(Stored items)
>>>>
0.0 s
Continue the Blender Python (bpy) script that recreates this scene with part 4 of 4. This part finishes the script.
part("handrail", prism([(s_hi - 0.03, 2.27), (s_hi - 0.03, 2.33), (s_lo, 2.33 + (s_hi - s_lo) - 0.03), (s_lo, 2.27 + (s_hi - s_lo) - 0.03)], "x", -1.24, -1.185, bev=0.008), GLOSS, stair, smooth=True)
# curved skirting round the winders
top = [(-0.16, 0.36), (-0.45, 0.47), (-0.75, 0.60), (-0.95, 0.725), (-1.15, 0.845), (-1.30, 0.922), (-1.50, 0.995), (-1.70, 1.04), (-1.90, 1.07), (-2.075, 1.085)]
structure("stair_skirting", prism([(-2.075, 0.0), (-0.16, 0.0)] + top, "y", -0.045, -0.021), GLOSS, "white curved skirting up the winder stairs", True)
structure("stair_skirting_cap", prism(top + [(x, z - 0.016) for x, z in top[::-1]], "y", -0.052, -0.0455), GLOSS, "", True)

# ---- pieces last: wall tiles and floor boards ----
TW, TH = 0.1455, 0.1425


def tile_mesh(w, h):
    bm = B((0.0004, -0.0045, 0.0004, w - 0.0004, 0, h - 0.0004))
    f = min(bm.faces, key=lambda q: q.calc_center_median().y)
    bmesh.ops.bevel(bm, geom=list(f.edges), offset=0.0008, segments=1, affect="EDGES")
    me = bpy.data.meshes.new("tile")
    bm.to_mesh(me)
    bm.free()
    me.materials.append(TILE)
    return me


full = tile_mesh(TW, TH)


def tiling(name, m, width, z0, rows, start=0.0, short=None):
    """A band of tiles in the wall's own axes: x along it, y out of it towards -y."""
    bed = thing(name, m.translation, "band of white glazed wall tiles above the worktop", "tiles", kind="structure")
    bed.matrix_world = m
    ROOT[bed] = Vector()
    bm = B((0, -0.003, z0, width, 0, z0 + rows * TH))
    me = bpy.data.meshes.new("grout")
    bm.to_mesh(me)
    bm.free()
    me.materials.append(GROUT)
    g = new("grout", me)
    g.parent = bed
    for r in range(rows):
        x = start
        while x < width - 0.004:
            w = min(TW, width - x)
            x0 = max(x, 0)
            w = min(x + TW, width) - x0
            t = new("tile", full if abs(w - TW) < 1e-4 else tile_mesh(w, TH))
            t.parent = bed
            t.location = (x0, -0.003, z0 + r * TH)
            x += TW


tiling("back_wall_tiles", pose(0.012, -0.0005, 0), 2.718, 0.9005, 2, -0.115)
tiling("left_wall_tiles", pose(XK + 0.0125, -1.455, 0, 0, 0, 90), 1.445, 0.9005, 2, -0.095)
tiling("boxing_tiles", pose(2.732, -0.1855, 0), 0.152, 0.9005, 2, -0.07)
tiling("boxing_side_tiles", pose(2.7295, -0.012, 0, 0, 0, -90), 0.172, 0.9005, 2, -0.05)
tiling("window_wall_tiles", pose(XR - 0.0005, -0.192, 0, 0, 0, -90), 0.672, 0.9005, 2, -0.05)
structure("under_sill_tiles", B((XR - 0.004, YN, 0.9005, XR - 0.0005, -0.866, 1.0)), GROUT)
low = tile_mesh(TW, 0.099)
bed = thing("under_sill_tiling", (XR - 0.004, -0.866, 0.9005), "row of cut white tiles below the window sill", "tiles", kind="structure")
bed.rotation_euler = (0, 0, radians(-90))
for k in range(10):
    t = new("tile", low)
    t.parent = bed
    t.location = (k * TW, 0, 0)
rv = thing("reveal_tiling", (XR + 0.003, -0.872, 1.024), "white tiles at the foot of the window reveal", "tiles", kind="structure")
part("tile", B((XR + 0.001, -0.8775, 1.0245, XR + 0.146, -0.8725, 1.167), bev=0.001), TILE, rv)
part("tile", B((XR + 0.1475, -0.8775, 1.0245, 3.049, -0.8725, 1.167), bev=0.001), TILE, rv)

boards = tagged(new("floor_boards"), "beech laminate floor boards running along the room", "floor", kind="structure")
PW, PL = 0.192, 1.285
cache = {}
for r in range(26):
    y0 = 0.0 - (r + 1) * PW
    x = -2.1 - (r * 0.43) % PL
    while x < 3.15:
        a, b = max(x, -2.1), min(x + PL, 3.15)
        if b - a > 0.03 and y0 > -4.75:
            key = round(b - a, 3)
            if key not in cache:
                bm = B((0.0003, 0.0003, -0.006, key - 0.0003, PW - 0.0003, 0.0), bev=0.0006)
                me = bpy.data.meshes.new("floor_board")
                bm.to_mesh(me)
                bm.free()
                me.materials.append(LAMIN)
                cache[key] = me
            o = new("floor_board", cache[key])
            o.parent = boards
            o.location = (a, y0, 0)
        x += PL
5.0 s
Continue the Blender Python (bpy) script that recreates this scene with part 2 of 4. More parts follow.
<<<<
(Your instructions):
Type out the full listing again, exactly as given.

(Exercise response):
0.0 s
Continue the Blender Python (bpy) script that recreates this scene with part 4 of 4. This part finishes the script.
part("handrail", prism([(s_hi - 0.03, 2.27), (s_hi - 0.03, 2.33), (s_lo, 2.33 + (s_hi - s_lo) - 0.03), (s_lo, 2.27 + (s_hi - s_lo) - 0.03)], "x", -1.24, -1.185, bev=0.008), GLOSS, stair, smooth=True)
# curved skirting round the winders
top = [(-0.16, 0.36), (-0.45, 0.47), (-0.75, 0.60), (-0.95, 0.725), (-1.15, 0.845), (-1.30, 0.922), (-1.50, 0.995), (-1.70, 1.04), (-1.90, 1.07), (-2.075, 1.085)]
structure("stair_skirting", prism([(-2.075, 0.0), (-0.16, 0.0)] + top, "y", -0.045, -0.021), GLOSS, "white curved skirting up the winder stairs", True)
structure("stair_skirting_cap", prism(top + [(x, z - 0.016) for x, z in top[::-1]], "y", -0.052, -0.0455), GLOSS, "", True)

# ---- pieces last: wall tiles and floor boards ----
TW, TH = 0.1455, 0.1425


def tile_mesh(w, h):
    bm = B((0.0004, -0.0045, 0.0004, w - 0.0004, 0, h - 0.0004))
    f = min(bm.faces, key=lambda q: q.calc_center_median().y)
    bmesh.ops.bevel(bm, geom=list(f.edges), offset=0.0008, segments=1, affect="EDGES")
    me = bpy.data.meshes.new("tile")
    bm.to_mesh(me)
    bm.free()
    me.materials.append(TILE)
    return me


full = tile_mesh(TW, TH)


def tiling(name, m, width, z0, rows, start=0.0, short=None):
    """A band of tiles in the wall's own axes: x along it, y out of it towards -y."""
    bed = thing(name, m.translation, "band of white glazed wall tiles above the worktop", "tiles", kind="structure")
    bed.matrix_world = m
    ROOT[bed] = Vector()
    bm = B((0, -0.003, z0, width, 0, z0 + rows * TH))
    me = bpy.data.meshes.new("grout")
    bm.to_mesh(me)
    bm.free()
    me.materials.append(GROUT)
    g = new("grout", me)
    g.parent = bed
    for r in range(rows):
        x = start
        while x < width - 0.004:
            w = min(TW, width - x)
            x0 = max(x, 0)
            w = min(x + TW, width) - x0
            t = new("tile", full if abs(w - TW) < 1e-4 else tile_mesh(w, TH))
            t.parent = bed
            t.location = (x0, -0.003, z0 + r * TH)
            x += TW


tiling("back_wall_tiles", pose(0.012, -0.0005, 0), 2.718, 0.9005, 2, -0.115)
tiling("left_wall_tiles", pose(XK + 0.0125, -1.455, 0, 0, 0, 90), 1.445, 0.9005, 2, -0.095)
tiling("boxing_tiles", pose(2.732, -0.1855, 0), 0.152, 0.9005, 2, -0.07)
tiling("boxing_side_tiles", pose(2.7295, -0.012, 0, 0, 0, -90), 0.172, 0.9005, 2, -0.05)
tiling("window_wall_tiles", pose(XR - 0.0005, -0.192, 0, 0, 0, -90), 0.672, 0.9005, 2, -0.05)
structure("under_sill_tiles", B((XR - 0.004, YN, 0.9005, XR - 0.0005, -0.866, 1.0)), GROUT)
low = tile_mesh(TW, 0.099)
bed = thing("under_sill_tiling", (XR - 0.004, -0.866, 0.9005), "row of cut white tiles below the window sill", "tiles", kind="structure")
bed.rotation_euler = (0, 0, radians(-90))
for k in range(10):
    t = new("tile", low)
    t.parent = bed
    t.location = (k * TW, 0, 0)
rv = thing("reveal_tiling", (XR + 0.003, -0.872, 1.024), "white tiles at the foot of the window reveal", "tiles", kind="structure")
part("tile", B((XR + 0.001, -0.8775, 1.0245, XR + 0.146, -0.8725, 1.167), bev=0.001), TILE, rv)
part("tile", B((XR + 0.1475, -0.8775, 1.0245, 3.049, -0.8725, 1.167), bev=0.001), TILE, rv)

boards = tagged(new("floor_boards"), "beech laminate floor boards running along the room", "floor", kind="structure")
PW, PL = 0.192, 1.285
cache = {}
for r in range(26):
    y0 = 0.0 - (r + 1) * PW
    x = -2.1 - (r * 0.43) % PL
    while x < 3.15:
        a, b = max(x, -2.1), min(x + PL, 3.15)
        if b - a > 0.03 and y0 > -4.75:
            key = round(b - a, 3)
            if key not in cache:
                bm = B((0.0003, 0.0003, -0.006, key - 0.0003, PW - 0.0003, 0.0), bev=0.0006)
                me = bpy.data.meshes.new("floor_board")
                bm.to_mesh(me)
                bm.free()
                me.materials.append(LAMIN)
                cache[key] = me
            o = new("floor_board", cache[key])
            o.parent = boards
            o.location = (a, y0, 0)
        x += PL
5.0 s
Continue the Blender Python (bpy) script that recreates this scene with part 2 of 4. More parts follow.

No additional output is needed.